▸ Dataset records:
★ ★ ★ ★

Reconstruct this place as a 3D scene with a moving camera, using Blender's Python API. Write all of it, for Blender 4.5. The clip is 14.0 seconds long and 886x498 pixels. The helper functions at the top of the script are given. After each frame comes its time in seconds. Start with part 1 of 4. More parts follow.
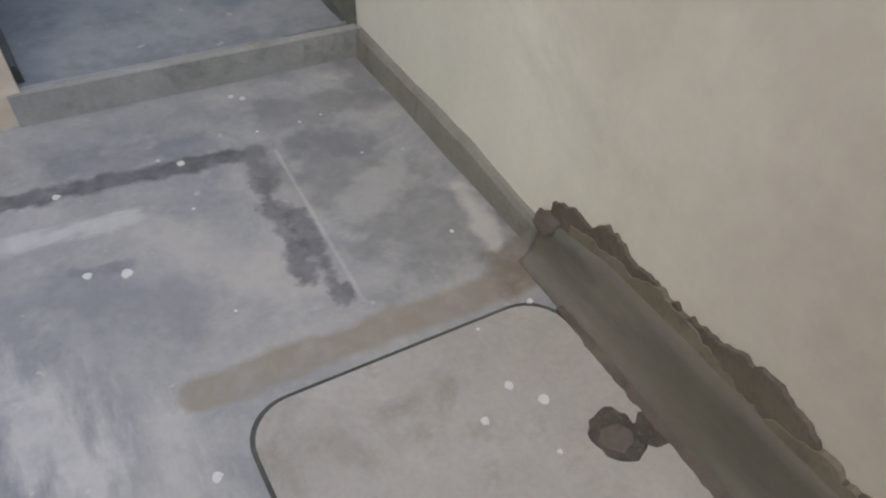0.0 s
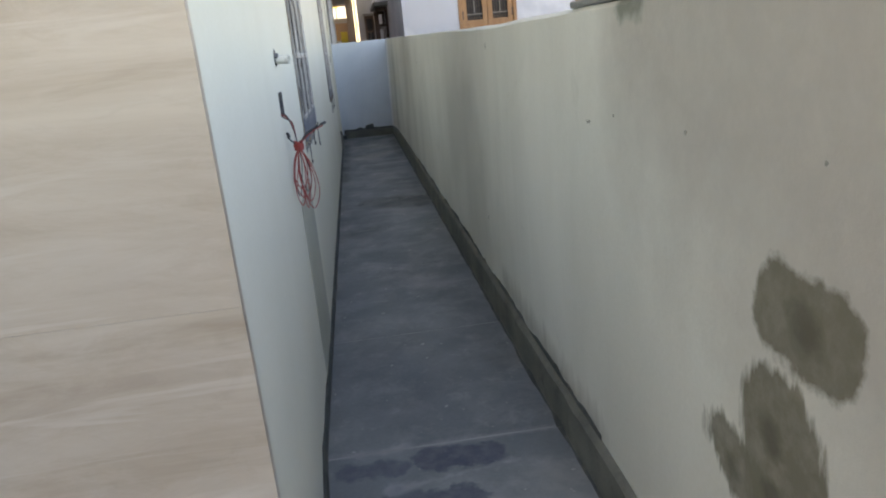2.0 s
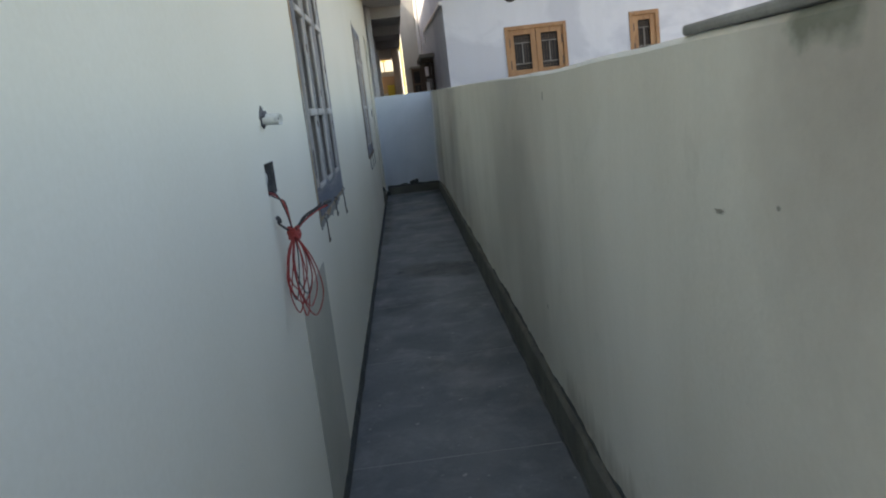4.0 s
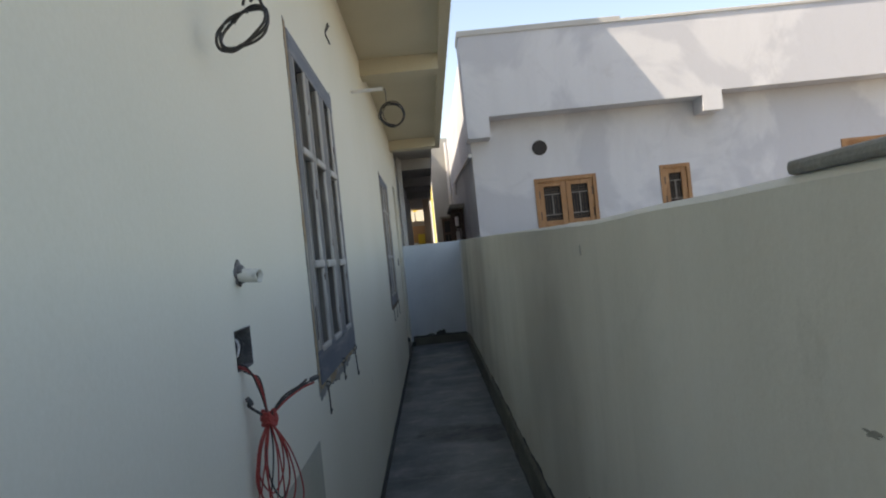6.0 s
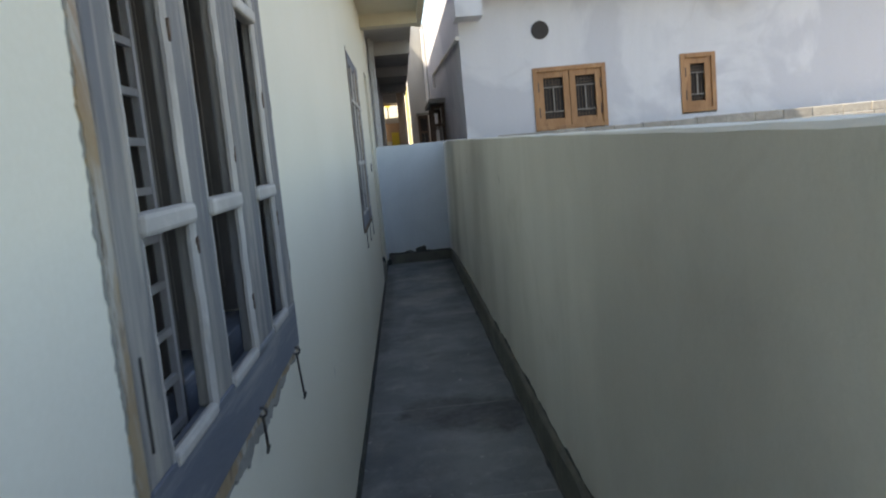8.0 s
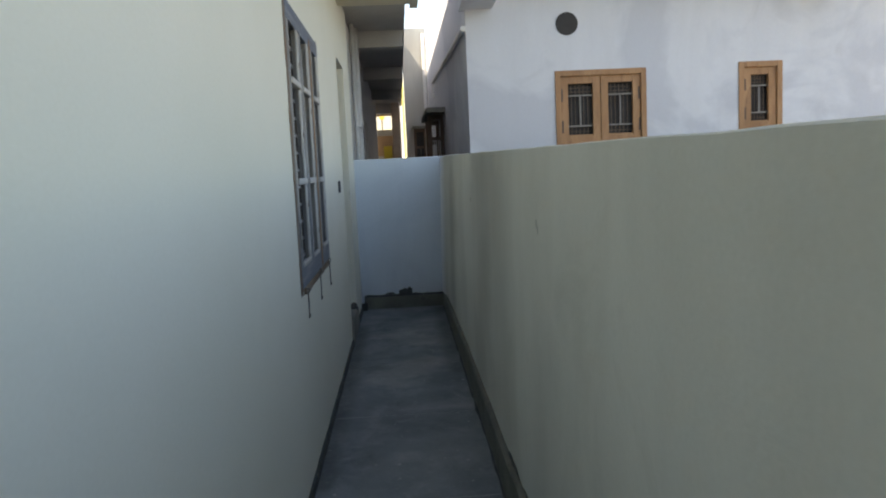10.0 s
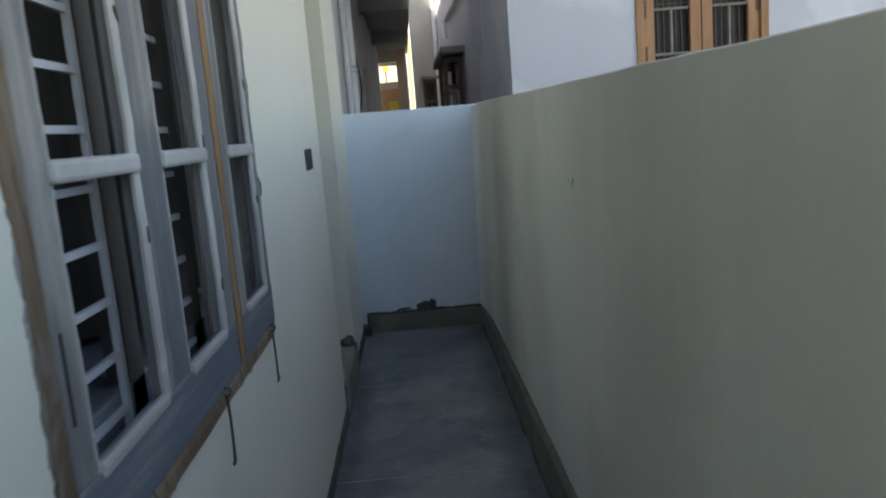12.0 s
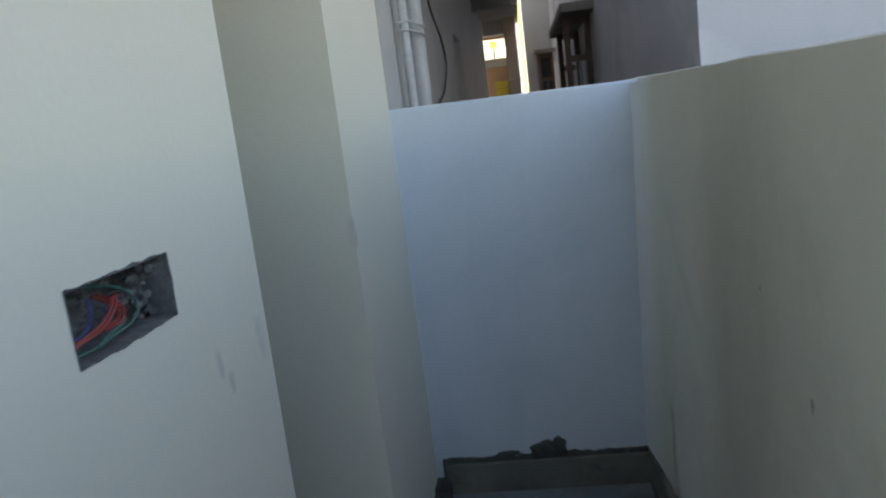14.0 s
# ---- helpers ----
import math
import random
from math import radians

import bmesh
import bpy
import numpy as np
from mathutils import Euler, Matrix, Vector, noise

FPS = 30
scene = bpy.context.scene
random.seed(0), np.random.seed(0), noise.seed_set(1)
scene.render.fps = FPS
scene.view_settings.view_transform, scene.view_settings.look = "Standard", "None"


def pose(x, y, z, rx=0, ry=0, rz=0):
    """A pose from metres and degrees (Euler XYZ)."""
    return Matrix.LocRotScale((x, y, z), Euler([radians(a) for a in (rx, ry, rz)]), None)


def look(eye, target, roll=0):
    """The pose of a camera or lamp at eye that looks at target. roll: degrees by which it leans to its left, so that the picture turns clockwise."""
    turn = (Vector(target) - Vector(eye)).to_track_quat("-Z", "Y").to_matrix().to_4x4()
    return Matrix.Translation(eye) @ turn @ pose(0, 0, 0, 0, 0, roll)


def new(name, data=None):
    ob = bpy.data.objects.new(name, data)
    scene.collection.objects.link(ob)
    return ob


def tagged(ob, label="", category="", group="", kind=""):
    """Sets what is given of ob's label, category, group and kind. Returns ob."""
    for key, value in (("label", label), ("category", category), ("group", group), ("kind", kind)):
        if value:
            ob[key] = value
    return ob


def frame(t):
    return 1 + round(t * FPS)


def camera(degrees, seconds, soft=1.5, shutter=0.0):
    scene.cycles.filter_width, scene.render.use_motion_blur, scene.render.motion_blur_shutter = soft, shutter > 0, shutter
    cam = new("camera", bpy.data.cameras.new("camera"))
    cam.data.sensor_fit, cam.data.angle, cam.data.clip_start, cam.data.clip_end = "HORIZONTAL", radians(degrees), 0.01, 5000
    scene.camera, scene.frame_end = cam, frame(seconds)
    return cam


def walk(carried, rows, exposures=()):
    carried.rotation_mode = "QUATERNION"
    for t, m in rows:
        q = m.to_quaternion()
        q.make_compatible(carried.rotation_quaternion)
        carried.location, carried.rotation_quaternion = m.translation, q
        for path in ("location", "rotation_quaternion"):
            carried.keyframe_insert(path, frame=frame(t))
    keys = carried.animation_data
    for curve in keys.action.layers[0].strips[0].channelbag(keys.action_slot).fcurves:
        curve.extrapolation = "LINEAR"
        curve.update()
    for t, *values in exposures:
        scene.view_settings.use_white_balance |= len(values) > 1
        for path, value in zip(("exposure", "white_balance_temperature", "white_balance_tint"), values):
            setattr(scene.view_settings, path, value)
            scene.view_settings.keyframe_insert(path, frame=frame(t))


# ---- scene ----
PATH = [
    (0, (0.147, -1.638, 0.993), (0.885, -0.462, -0.447), 2.5),
    (0.3, (0.207, -1.539, 0.961), (0.921, -0.432, -0.544), -0.5),
    (0.6, (0.205, -1.336, 1.082), (0.945, -0.086, -0.294), -3.2),
    (0.8, (0.211, -1.236, 1.156), (0.875, 0.397, 0.21), -7.7),
    (0.9, (0.171, -1.159, 1.169), (0.849, 0.571, 0.428), -5.0),
    (1, (0.171, -1.093, 1.224), (0.854, 0.656, 0.535), -5.3),
    (1.2, (0.16, -1.04, 1.294), (0.824, 0.732, 0.648), -4.5),
    (1.5, (0.198, -1.012, 1.329), (0.635, 0.845, 0.73), -4.9),
    (2, (0.262, -1.052, 1.355), (0.449, 0.868, 0.826), -5.7),
    (2.5, (0.294, -1.075, 1.371), (0.447, 0.868, 0.918), -6.1),
    (2.7, (0.307, -1.068, 1.369), (0.461, 0.878, 0.934), -6.1),
    (4.8, (0.376, 0.051, 1.349), (0.385, 2.029, 1.052), -6.3),
    (5, (0.357, 0.052, 1.375), (0.375, 2.04, 1.157), -5.7),
    (5.5, (0.374, 0.05, 1.402), (0.414, 2.049, 1.45), -5.5),
    (6, (0.42, 0.113, 1.364), (0.455, 2.112, 1.378), -5.9),
    (6.5, (0.354, 0.403, 1.355), (0.376, 2.401, 1.26), -5.9),
    (7, (0.35, 0.833, 1.333), (0.363, 2.818, 1.092), -5.1),
    (7.5, (0.346, 1.32, 1.416), (0.361, 3.294, 1.095), -5.4),
    (8, (0.328, 1.824, 1.432), (0.414, 3.805, 1.168), -5.3),
    (8.2, (0.375, 1.96, 1.428), (0.468, 3.949, 1.241), -4.5),
    (10.3, (0.475, 4.361, 1.422), (0.58, 6.345, 1.193), -2.7),
    (10.5, (0.481, 4.661, 1.456), (0.595, 6.644, 1.22), -3.0),
    (11, (0.409, 5.266, 1.459), (0.532, 7.249, 1.232), -3.7),
    (11.5, (0.455, 5.808, 1.463), (0.563, 7.793, 1.243), -3.4),
    (12, (0.427, 6.398, 1.408), (0.497, 8.371, 1.084), -4.7),
    (12.5, (0.424, 7.049, 1.4), (0.478, 8.987, 0.906), -5.0),
    (13, (0.447, 7.623, 1.455), (0.446, 9.581, 1.046), -3.6),
    (13.5, (0.41, 8.285, 1.517), (0.41, 10.244, 1.113), -4.7),
    (14, (0.487, 8.788, 1.49), (0.241, 10.743, 1.148), -7.1),
]
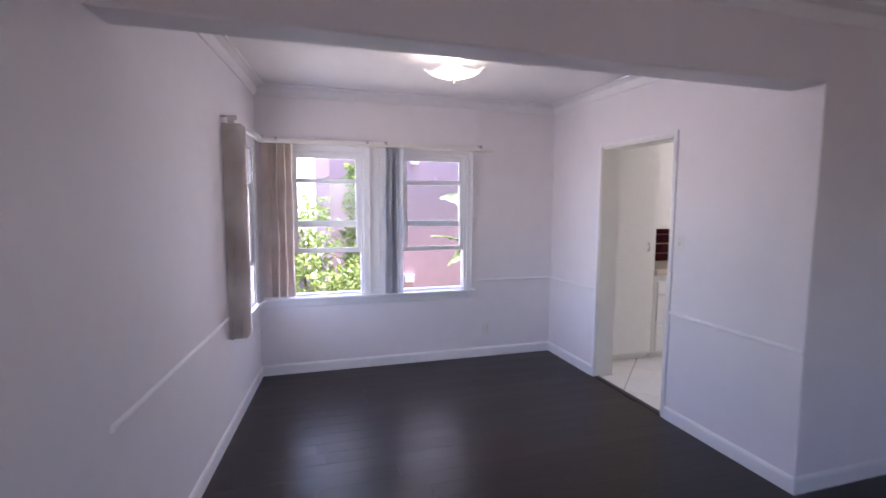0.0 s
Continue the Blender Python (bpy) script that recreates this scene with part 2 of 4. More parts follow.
SHRUBY = leafy("pale_shrub_leaf", (0.12, 0.17, 0.055), (0.27, 0.35, 0.10), 0.45)

# ---- mesh helpers ----
ORIGIN = {}
KITCHEN = Vector((0.01, -0.14, 0))       # the kitchen's own origin
at = {"origin": Vector((0, 0, 0))}


def box(bm, x0, x1, y0, y1, z0, z1, bevel=0.0, seg=1):
    """A box in bm, its edges rounded by bevel."""
    m = Matrix.Translation(((x0 + x1) / 2, (y0 + y1) / 2, (z0 + z1) / 2)) @ Matrix.Diagonal((abs(x1 - x0), abs(y1 - y0), abs(z1 - z0), 1))
    got = bmesh.ops.create_cube(bm, size=1, matrix=m)
    if bevel:
        edges = list({e for v in got["verts"] for e in v.link_edges})
        bmesh.ops.bevel(bm, geom=edges, offset=bevel, segments=seg, profile=0.6, affect="EDGES")
    return bm


def boxed(*a, **k):
    return box(bmesh.new(), *a, **k)


def lathe(bm, profile, centre=(0, 0, 0), seg=24, m=None):
    """Turns (radius, height) pairs round the z axis, then moves them by m."""
    m = m or Matrix.Translation(centre)
    rings = []
    for r, z in profile:
        rings.append([bm.verts.new(m @ Vector((r * math.cos(2 * math.pi * i / seg), r * math.sin(2 * math.pi * i / seg), z))) for i in range(seg)])
    for a, b in zip(rings, rings[1:]):
        for i in range(seg):
            bm.faces.new((a[i], a[(i + 1) % seg], b[(i + 1) % seg], b[i]))
    for ring, flip in ((rings[0], True), (rings[-1], False)):
        bm.faces.new(ring[::-1] if flip else ring)
    return bm


def tube(bm, path, radius, seg=8, flat=1.0):
    """A round bar along a path of points; radius may be one number or one for each point."""
    path = [Vector(p) for p in path]
    radii = radius if isinstance(radius, (list, tuple)) else [radius] * len(path)
    up = Vector((0, 0, 1))
    rings = []
    for i, p in enumerate(path):
        d = (path[min(i + 1, len(path) - 1)] - path[max(i - 1, 0)]).normalized()
        side = d.cross(up)
        side = side.normalized() if side.length > 0.05 else Vector((1, 0, 0)) if i == 0 or not rings else last
        last = side
        top = side.cross(d).normalized()
        rings.append([bm.verts.new(p + (side * math.cos(a) + top * math.sin(a) * flat) * radii[i]) for a in [2 * math.pi * k / seg for k in range(seg)]])
    for a, b in zip(rings, rings[1:]):
        for i in range(seg):
            bm.faces.new((a[i], a[(i + 1) % seg], b[(i + 1) % seg], b[i]))
    bm.faces.new(rings[0][::-1])
    bm.faces.new(rings[-1])
    return bm


def strap(bm, x, path, widths, thick):
    """A flat rounded bar in an upright plane: path holds (y, z), widths run along x."""
    path = [Vector((0, y, z)) for y, z in path]
    rings = []
    for i, p in enumerate(path):
        d = (path[min(i + 1, len(path) - 1)] - path[max(i - 1, 0)]).normalized()
        nrm = Vector((0, d.z, -d.y))
        a, t = widths[i] / 2, thick / 2
        rings.append([bm.verts.new(Vector((x + u * a, 0, 0)) + p + nrm * (v * t)) for u, v in ((-1, -0.5), (-0.8, -1), (0.8, -1), (1, -0.5), (1, 0.5), (0.7, 1), (-0.7, 1), (-1, 0.5))])
    for a, b in zip(rings, rings[1:]):
        for i in range(8):
            bm.faces.new((a[i], a[(i + 1) % 8], b[(i + 1) % 8], b[i]))
    bm.faces.new(rings[0][::-1])
    bm.faces.new(rings[-1])
    return bm


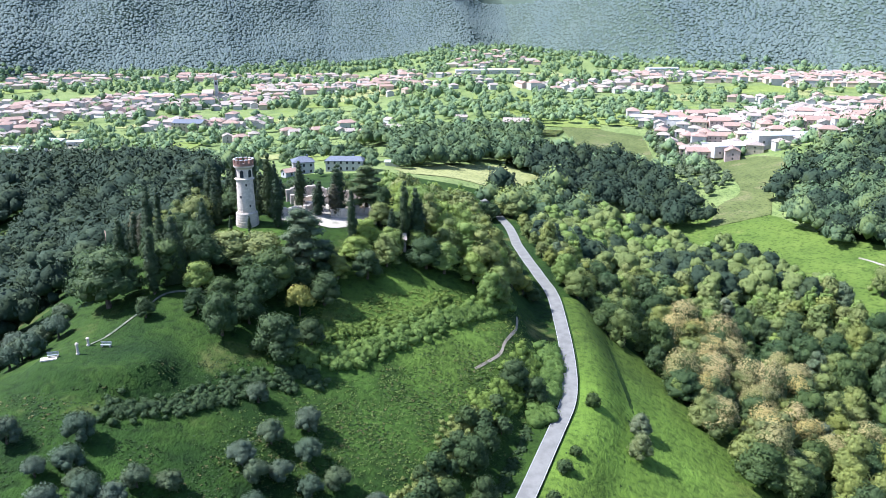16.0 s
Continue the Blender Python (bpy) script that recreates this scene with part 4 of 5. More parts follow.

★ ★ ★ ★

▸ Task details:
The lines to quote run from the one containing "radians(degrees), 0.01, 5000" to the one containing "for path, value". Quote them exactly, with both of those lines, and nothing else.

▸ Correct result:
    cam.data.sensor_fit, cam.data.angle, cam.data.clip_start, cam.data.clip_end = "HORIZONTAL", radians(degrees), 0.01, 5000
    scene.camera, scene.frame_end = cam, frame(seconds)
    return cam


def walk(carried, rows, exposures=()):
    carried.rotation_mode = "QUATERNION"
    for t, m in rows:
        q = m.to_quaternion()
        q.make_compatible(carried.rotation_quaternion)
        carried.location, carried.rotation_quaternion = m.translation, q
        for path in ("location", "rotation_quaternion"):
            carried.keyframe_insert(path, frame=frame(t))
    keys = carried.animation_data
    for curve in keys.action.layers[0].strips[0].channelbag(keys.action_slot).fcurves:
        curve.extrapolation = "LINEAR"
        curve.update()
    for t, *values in exposures:
        scene.view_settings.use_white_balance |= len(values) > 1
        for path, value in zip(("exposure", "white_balance_temperature", "white_balance_tint"), values):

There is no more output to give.